US 12,299,412 B2
	Multiple-input floating-point processing with mantissa bit extension
Thomas Ferrere, Hertfordshire (GB)
Assigned to Imagination Technologies Limited, Kings Langley (GB)
Filed by Imagination Technologies Limited, Kings Langley (GB)
Filed on Aug. 17, 2021, as Appl. No. 17/404,868.
Claims priority of application No. 2012832 (GB), filed on Aug. 17, 2020.
Prior Publication US 2022/0050665 A1, Feb. 17, 2022
Int. Cl. G06F 7/485 (2006.01); G06F 5/01 (2006.01); G06F 7/499 (2006.01)

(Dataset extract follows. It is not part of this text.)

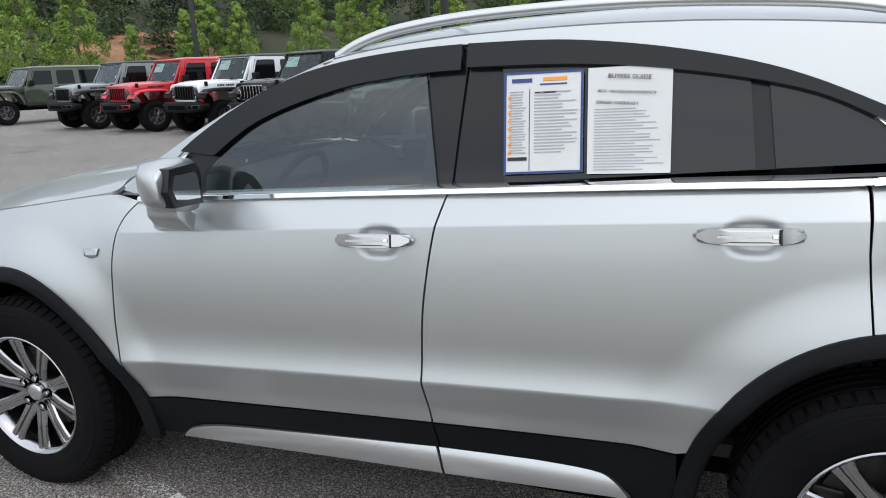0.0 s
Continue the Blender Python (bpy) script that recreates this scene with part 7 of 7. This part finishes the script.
def young_tree(x, y, h, w, mat, label, seed, pointed=True, leaves=900):
    z = gz(x, y)
    o = thing("tree", label, "tree", "trees round the lot", m=pose(x, y, z))
    rr = random.Random(seed)
    limbs = [tube_bm([(0, 0, 0), (0.03, 0.02, h * 0.35), (0.0, 0.0, h * 0.9)], [0.045 * h / 4 + 0.02, 0.03 * h / 4 + 0.015, 0.012], 7)]
    for k in range(9):
        t = 0.25 + 0.6 * k / 9
        a = rr.uniform(0, 6.28)
        ln = w * (1 - t * 0.75) * 0.9
        limbs.append(tube_bm([(0, 0, h * t), (ln * 0.5 * math.cos(a), ln * 0.5 * math.sin(a), h * t + ln * 0.35), (ln * math.cos(a), ln * math.sin(a), h * t + ln * 0.55)], [0.02, 0.014, 0.006], 5))
    part("trunk", join_bm(*limbs), M_BARK, o, smooth=60)
    items = []
    clumps = 80 if pointed else 110
    for k in range(clumps):
        t = (0.16 if pointed else 0.24) + (0.78 if pointed else 0.70) * k / clumps
        a = rr.uniform(0, 6.28)
        if pointed:
            off = w * 0.86 * (1 - t * 0.92) * rr.uniform(0.15, 1.0) ** 0.5
            rad = w * rr.uniform(0.16, 0.30) * (1.1 - t * 0.9)
        else:
            girth = min(1.0, (t - 0.14) / 0.20) ** 0.7 * (1.04 - t) ** 0.62 * 1.25
            off = w * girth * rr.uniform(0.25, 1.0) ** 0.6
            rad = w * rr.uniform(0.13, 0.25) * (0.65 + 0.35 * girth)
        items.append(((off * math.cos(a), off * math.sin(a), h * t + 0.05 * h), (rad, rad, rad * (0.9 if pointed else 0.7)), int(leaves / clumps), False, (0.055 if pointed else 0.070) * (w / 1.2) ** 0.5, 0.2 + 0.6 * rr.random()))
    items.append(((0, 0, h * 0.9), (w * 0.18, w * 0.18, h * 0.10), leaves // 26, False, 0.075 * (w / 1.2) ** 0.5, 0.6))
    me = leaf_cloud(items, seed)
    me.materials.append(mat)
    c = new("crown", me)
    c.parent = o
    return o


LIGHT_LABEL = "young light green tree at the edge of the car park"
for k, (x, y, h, w) in enumerate(((41.9, -33.4, 6.2, 2.8), (39.7, -35.9, 5.6, 2.4), (37.3, -38.3, 3.4, 1.3), (33.5, -41.5, 5.0, 2.0), (34.6, -40.7, 4.1, 1.6), (27.5, -45.6, 5.2, 2.0), (24.9, -47.0, 6.0, 1.9), (22.8, -47.3, 4.9, 1.7), (17.8, -49.3, 5.3, 2.1), (12.9, -50.8, 4.2, 1.9), (31.5, -42.6, 4.4, 1.6), (8.2, -53.0, 3.7, 1.4), (5.6, -53.4, 3.3, 1.2), (1.0, -54.5, 3.0, 1.3), (-3.5, -55.5, 2.8, 1.2))):
    young_tree(x, y, h * 1.38, w * 1.3, M_LEAF_LIGHT, LIGHT_LABEL, 100 + k, leaves=9000)
FAR_LABEL = "small green broadleaf tree on the far side of the lot"
for k, (x, y, h, w) in enumerate(((-30.7, -85.1, 6.6, 4.2), (-75.2, -58.0, 4.6, 2.4), (-79.9, -51.3, 4.7, 2.6), (-87.2, -37.6, 3.8, 2.4), (-91.0, -27.8, 4.8, 2.4), (-92.7, -21.5, 4.5, 2.4), (-94.9, -10.2, 6.2, 3.0), (-59.3, -46.9, 4.1, 2.2), (-63.0, -41.4, 4.2, 2.0), (-66.2, -35.8, 3.2, 2.0), (-75.0, -1.7, 4.3, 2.3), (-74.4, 10.7, 5.7, 2.9), (-73.4, 16.9, 3.5, 3.0), (-71.7, 23.5, 6.9, 3.3), (-60.0, 30.0, 6.0, 3.0))):
    young_tree(x, y, h, w * 0.62, M_LEAF_TREE, FAR_LABEL, 200 + k, pointed=False, leaves=6500)

# a bare sapling among the far trees
sap = thing("bare_tree", "leafless grey sapling on the far side of the lot", "tree", "trees round the lot", m=pose(-62.6, -8.7, gz(-62.6, -8.7)))
rs = random.Random(77)
part("trunk", tube_bm([(0, 0, 0), (0.04, 0.03, 1.4), (0.0, 0.0, 3.4)], [0.05, 0.035, 0.01], 6), M_BARK, sap, smooth=60)
for k in range(13):
    t = 0.9 + 2.0 * k / 13
    a, ln = rs.uniform(0, 6.28), rs.uniform(0.5, 0.95) * (1.25 - 0.25 * t)
    ca, sa = math.cos(a) * ln, math.sin(a) * ln
    part("branch", tube_bm([(0, 0, t), (ca * 0.45, sa * 0.45, t + ln * 0.55), (ca * 0.8, sa * 0.8, t + ln * 1.25)], [0.018, 0.012, 0.005], 5), M_BARK, sap, smooth=60)

# the bare clay bank
cb = bmesh.new()
rows = []
for az in np.linspace(-54.5, -42.5, 20):
    u = (az + 49.0) / 6.4
    rows.append([cb.verts.new((*polar(az, rr), hill_z(az, rr) + 0.12)) for rr in np.linspace(65.5, 66 + 17 * max(0.12, 1 - u * u) * (1 + 0.25 * noise.noise((az, 0, 0))), 8)])
for p, q in zip(rows, rows[1:]):
    for k in range(7):
        cb.faces.new((p[k], q[k], q[k + 1], p[k + 1]))
bmesh.ops.recalc_face_normals(cb, faces=cb.faces[:])
tagged(part("clay_bank", cb, M_CLAY, None, smooth=180), "bare orange clay bank on the wooded slope", "clay bank", kind="structure")

cg = bmesh.new()
rows = []
for az in np.linspace(-130.6, -125.6, 12):
    u = (az + 128.1) / 2.6
    far_r = hill_range(az) - 30 - 14 * u * u
    rows.append([cg.verts.new((*polar(az, rr), hill_z(az, rr) + 0.35)) for rr in np.linspace(far_r - 62 * max(0.15, 1 - u * u), far_r, 8)])
for p, q in zip(rows, rows[1:]):
    for k in range(7):
        cg.faces.new((p[k], q[k], q[k + 1], p[k + 1]))
bmesh.ops.recalc_face_normals(cg, faces=cg.faces[:])
tagged(part("dry_clearing", cg, material("dry_grass", (0.150, 0.125, 0.060), rough=0.95, grain=0.35, grain_scale=0.6, stain=0.35, stain_scale=0.08), None, smooth=180), "tan grass clearing below the lattice tower", "clearing", kind="structure")

tw = polar(-128.0, 290)
lattice_tower(tw[0], tw[1], hill_z(-128.0, 290), 24.8, 20)
# power lines
wire = bmesh.new()
for k in range(4):
    z0 = hill_z(-128.0, 290) + 23.8 - 2.4 * k
    for az1, zz in ((-62, 46), (-172, 40)):
        end = Vector((*polar(az1, 420), zz - 3.5 * k))
        a = Vector((tw[0], tw[1], z0))
        pts = [a.lerp(end, t) - Vector((0, 0, 9 * 4 * t * (1 - t))) for t in np.linspace(0, 1, 22)]
        wire = join_bm(wire, tube_bm(pts, 0.011, 4, cap=False))
tagged(part("power_lines", wire, M_GALV, None), "thin grey power lines strung from the lattice tower", "power lines", kind="stuff")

CPC G06F 7/485 (2013.01) [G06F 5/012 (2013.01); G06F 7/49915 (2013.01); G06F 7/49936 (2013.01)]

19 Claims

1. A method of processing a set of ‘k’ floating-point numbers to perform addition and/or subtraction, k≥3, using a hardware logic implementation, each floating-point number comprising a mantissa (m_i) and an exponent (e_i), wherein the method comprises:

receiving, by a format conversion circuit in the hardware logic implementation, the set of ‘k’ floating-point numbers in a first format, each floating-point number in the first format comprising a mantissa (m_i) with a bit-length of ‘b’ bits;

creating, by the format conversion circuit in the hardware logic implementation, a set of ‘k’ numbers (y_i) based on the mantissas of the ‘k’ floating-point numbers, the numbers (y_i) having a bit-length of ‘n’ bits obtained by adding both extra most-significant bits and extra least-significant bits to the bit-length ‘b’ of the mantissa (m_i), wherein the ‘n’ bits comprises a number of magnitude bits, wherein ‘n’ is b+┌log₂(k)┐+┌log₂(k−1)┐+x bits, where x is an integer, and x≥1 and x≤3, wherein adding the extra most-significant bits comprises adding at least ┌log₂(k)┐ number of most-significant bits;

identifying, by a maximum exponent detection circuit in the hardware logic implementation, a maximum exponent (e_max) among the exponents e_i;

aligning, by an alignment circuit in the hardware logic implementation, the magnitude bits of the numbers (y_i) based on the maximum exponent (e_max); and

processing, by a processing circuit in the hardware logic implementation, the set of ‘k’ numbers (y_i) concurrently;

wherein processing of the set of ‘k’ numbers (y_i) by the processing circuit involves performing a computation that is required to perform a data processing function.